### Given instruction
Find each line with the string "Continue" and copy it.

### Data rows

::::

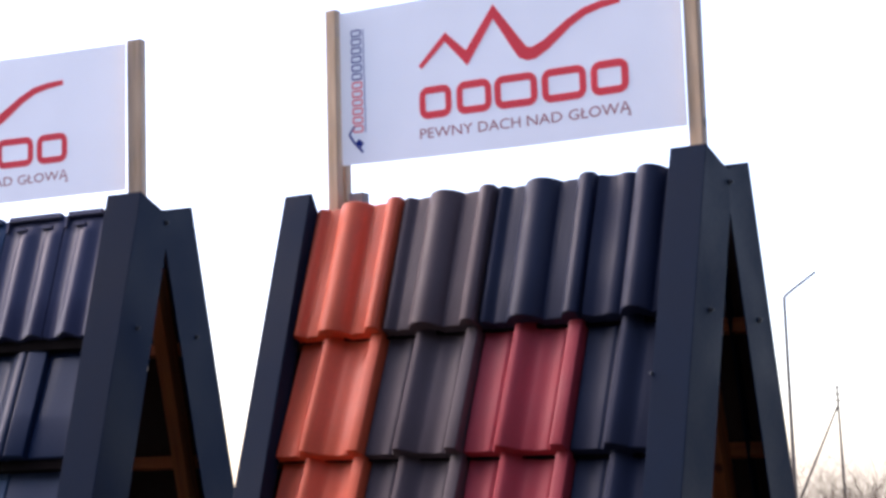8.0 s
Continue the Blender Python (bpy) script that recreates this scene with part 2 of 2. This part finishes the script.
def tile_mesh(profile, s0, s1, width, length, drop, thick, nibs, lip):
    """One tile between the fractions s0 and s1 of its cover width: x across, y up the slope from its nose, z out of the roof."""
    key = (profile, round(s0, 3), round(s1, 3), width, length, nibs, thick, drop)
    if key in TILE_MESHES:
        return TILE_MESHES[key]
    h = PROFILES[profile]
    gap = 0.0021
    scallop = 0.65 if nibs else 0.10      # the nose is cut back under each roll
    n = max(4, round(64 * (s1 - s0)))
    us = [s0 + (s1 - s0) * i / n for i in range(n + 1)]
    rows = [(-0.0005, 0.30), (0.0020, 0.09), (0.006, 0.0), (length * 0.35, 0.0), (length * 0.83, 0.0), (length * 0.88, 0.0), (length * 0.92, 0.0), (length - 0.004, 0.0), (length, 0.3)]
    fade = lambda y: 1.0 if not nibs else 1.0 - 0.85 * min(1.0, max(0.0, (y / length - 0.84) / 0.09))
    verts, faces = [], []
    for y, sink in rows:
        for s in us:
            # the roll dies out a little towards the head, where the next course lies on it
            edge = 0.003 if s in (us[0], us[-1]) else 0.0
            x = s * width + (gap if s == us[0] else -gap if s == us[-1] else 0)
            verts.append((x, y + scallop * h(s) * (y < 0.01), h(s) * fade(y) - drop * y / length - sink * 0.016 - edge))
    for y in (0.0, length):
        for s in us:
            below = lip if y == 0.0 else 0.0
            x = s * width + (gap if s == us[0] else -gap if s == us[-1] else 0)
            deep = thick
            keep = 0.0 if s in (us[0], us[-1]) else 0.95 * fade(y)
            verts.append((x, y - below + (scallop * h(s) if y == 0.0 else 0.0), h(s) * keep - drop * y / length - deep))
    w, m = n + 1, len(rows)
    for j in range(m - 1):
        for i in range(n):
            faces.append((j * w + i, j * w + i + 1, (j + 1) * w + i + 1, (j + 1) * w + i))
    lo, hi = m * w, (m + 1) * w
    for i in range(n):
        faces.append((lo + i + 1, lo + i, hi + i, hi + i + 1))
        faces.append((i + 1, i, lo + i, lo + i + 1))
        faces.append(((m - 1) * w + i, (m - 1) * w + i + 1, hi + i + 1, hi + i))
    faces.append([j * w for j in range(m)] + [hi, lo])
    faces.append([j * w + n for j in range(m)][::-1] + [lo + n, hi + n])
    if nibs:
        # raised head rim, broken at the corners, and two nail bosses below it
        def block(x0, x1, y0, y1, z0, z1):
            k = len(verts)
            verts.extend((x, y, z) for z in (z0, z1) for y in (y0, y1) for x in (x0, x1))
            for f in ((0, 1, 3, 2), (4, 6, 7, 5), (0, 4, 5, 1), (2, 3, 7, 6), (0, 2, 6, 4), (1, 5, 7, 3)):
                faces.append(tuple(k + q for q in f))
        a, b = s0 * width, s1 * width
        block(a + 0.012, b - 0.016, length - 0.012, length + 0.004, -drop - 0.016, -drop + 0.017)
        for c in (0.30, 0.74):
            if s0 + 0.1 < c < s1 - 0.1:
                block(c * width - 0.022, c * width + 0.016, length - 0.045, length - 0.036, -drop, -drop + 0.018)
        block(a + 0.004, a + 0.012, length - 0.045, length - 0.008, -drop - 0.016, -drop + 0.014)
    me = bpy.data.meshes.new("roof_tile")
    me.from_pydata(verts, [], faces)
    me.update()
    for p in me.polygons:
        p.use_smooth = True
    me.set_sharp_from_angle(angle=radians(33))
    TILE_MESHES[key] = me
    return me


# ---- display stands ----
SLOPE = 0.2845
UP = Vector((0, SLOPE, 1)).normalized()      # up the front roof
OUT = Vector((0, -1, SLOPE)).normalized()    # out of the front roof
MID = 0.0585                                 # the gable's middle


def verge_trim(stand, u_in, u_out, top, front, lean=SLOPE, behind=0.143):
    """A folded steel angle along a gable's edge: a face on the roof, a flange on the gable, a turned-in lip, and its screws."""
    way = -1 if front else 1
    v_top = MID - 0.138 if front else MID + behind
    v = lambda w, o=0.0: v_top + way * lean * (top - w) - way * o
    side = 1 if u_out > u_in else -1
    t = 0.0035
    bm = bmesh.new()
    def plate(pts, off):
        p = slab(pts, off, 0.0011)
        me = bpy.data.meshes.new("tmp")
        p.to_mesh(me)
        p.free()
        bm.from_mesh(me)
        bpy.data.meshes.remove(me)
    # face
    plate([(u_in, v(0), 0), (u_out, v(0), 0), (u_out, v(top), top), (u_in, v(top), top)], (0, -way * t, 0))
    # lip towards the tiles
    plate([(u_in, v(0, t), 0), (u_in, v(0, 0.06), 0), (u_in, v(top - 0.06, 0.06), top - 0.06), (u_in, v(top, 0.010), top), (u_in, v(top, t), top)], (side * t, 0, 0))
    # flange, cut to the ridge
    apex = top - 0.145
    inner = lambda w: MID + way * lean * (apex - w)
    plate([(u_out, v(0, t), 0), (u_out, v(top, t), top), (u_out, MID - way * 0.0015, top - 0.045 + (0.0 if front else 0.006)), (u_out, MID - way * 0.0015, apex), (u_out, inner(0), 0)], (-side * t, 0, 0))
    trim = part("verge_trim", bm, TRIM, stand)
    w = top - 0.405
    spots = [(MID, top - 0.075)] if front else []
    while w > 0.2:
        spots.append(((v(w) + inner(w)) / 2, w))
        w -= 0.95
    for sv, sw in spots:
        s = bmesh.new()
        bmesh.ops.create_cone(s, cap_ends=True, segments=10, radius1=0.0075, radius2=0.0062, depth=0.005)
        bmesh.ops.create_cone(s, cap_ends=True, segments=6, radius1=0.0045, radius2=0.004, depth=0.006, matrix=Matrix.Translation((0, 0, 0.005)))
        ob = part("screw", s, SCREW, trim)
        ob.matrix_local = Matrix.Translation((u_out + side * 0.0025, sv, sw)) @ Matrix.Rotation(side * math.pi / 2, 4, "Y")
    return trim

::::

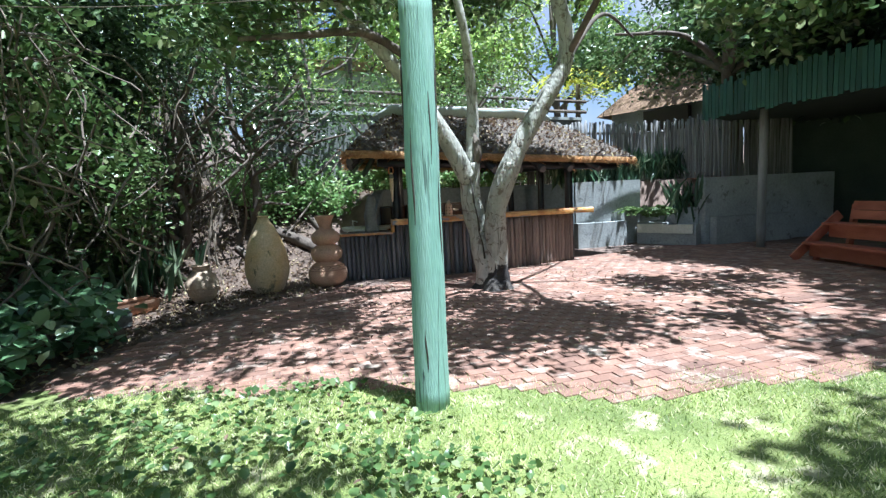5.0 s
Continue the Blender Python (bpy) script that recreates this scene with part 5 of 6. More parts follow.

::::

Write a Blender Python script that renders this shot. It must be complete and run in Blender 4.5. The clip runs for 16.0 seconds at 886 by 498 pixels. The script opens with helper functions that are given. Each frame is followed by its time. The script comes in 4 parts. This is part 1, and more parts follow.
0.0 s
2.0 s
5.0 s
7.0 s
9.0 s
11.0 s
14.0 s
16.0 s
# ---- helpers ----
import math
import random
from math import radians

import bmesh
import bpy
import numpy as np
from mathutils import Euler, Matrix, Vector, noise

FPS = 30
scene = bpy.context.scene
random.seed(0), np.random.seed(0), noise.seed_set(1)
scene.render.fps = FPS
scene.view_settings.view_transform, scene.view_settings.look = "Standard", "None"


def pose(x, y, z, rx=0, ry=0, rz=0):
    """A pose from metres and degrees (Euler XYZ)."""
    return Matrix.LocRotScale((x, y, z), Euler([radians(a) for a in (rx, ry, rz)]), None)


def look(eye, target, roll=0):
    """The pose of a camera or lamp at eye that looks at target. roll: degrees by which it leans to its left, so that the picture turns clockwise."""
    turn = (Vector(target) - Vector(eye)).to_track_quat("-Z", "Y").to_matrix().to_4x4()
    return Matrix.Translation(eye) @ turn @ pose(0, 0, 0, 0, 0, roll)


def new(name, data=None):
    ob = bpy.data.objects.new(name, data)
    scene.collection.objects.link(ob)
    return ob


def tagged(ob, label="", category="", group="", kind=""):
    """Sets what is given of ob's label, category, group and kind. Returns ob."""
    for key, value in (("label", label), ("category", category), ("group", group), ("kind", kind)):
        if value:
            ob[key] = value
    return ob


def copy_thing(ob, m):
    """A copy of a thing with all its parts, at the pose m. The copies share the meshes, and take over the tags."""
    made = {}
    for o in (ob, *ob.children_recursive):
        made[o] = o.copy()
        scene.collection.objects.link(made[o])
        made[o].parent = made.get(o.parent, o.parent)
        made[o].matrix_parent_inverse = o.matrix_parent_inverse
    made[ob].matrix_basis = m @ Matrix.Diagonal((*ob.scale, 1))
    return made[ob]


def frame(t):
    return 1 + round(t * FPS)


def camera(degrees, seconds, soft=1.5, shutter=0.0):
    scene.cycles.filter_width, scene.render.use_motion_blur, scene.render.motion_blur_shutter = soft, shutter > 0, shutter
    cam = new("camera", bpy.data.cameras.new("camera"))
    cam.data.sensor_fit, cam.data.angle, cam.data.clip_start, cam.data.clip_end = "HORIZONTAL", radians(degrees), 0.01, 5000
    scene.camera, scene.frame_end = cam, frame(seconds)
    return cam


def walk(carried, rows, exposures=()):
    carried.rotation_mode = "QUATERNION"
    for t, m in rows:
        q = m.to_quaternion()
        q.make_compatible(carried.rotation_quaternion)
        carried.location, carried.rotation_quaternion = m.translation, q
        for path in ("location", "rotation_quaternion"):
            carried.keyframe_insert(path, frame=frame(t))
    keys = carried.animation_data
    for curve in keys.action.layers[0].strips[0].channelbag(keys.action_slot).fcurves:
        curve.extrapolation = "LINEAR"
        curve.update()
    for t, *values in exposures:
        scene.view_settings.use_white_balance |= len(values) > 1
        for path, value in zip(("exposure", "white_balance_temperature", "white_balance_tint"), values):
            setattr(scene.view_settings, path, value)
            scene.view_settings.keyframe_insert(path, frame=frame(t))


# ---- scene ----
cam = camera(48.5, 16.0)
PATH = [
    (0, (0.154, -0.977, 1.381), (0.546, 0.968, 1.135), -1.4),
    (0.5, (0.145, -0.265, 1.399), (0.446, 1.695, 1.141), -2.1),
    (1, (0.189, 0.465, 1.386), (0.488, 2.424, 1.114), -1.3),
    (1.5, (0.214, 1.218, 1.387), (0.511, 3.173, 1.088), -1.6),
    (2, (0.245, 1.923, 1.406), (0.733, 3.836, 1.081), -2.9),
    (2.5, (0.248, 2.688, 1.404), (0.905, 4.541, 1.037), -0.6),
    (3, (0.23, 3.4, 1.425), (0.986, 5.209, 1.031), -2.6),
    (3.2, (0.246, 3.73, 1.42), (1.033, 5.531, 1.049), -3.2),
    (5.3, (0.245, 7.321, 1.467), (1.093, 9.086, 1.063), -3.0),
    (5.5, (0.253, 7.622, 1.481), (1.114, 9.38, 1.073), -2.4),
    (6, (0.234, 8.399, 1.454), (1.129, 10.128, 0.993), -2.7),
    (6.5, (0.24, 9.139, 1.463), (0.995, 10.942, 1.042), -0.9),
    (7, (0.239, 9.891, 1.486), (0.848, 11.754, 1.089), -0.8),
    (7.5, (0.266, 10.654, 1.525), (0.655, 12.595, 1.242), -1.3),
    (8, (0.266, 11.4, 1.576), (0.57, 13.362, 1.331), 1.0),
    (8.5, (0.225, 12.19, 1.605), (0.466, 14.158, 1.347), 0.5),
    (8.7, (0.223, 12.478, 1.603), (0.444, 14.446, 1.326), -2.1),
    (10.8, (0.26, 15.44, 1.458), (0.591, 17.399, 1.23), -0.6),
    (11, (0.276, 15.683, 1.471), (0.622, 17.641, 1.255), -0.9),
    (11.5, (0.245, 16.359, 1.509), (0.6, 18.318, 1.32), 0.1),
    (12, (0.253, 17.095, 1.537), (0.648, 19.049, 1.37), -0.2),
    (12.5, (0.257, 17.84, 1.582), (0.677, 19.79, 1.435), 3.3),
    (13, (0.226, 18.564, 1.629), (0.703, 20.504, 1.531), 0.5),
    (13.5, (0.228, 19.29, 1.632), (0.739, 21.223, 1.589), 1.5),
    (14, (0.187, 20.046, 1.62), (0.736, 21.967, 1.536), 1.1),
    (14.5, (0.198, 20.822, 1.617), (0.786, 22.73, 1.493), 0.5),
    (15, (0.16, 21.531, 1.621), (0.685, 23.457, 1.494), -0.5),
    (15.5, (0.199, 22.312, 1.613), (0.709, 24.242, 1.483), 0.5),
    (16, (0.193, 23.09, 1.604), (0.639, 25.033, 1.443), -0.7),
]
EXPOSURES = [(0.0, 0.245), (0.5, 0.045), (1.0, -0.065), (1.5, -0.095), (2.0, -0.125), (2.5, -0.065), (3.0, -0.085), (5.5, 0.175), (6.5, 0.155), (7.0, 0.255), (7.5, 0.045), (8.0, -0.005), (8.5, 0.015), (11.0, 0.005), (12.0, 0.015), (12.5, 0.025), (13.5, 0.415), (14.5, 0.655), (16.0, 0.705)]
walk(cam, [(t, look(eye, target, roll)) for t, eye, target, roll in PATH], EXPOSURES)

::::

### Right answer
Continue the Blender Python (bpy) script that recreates this scene with part 2 of 2. This part finishes the script.
Continue the Blender Python (bpy) script that recreates this scene with part 5 of 6. More parts follow.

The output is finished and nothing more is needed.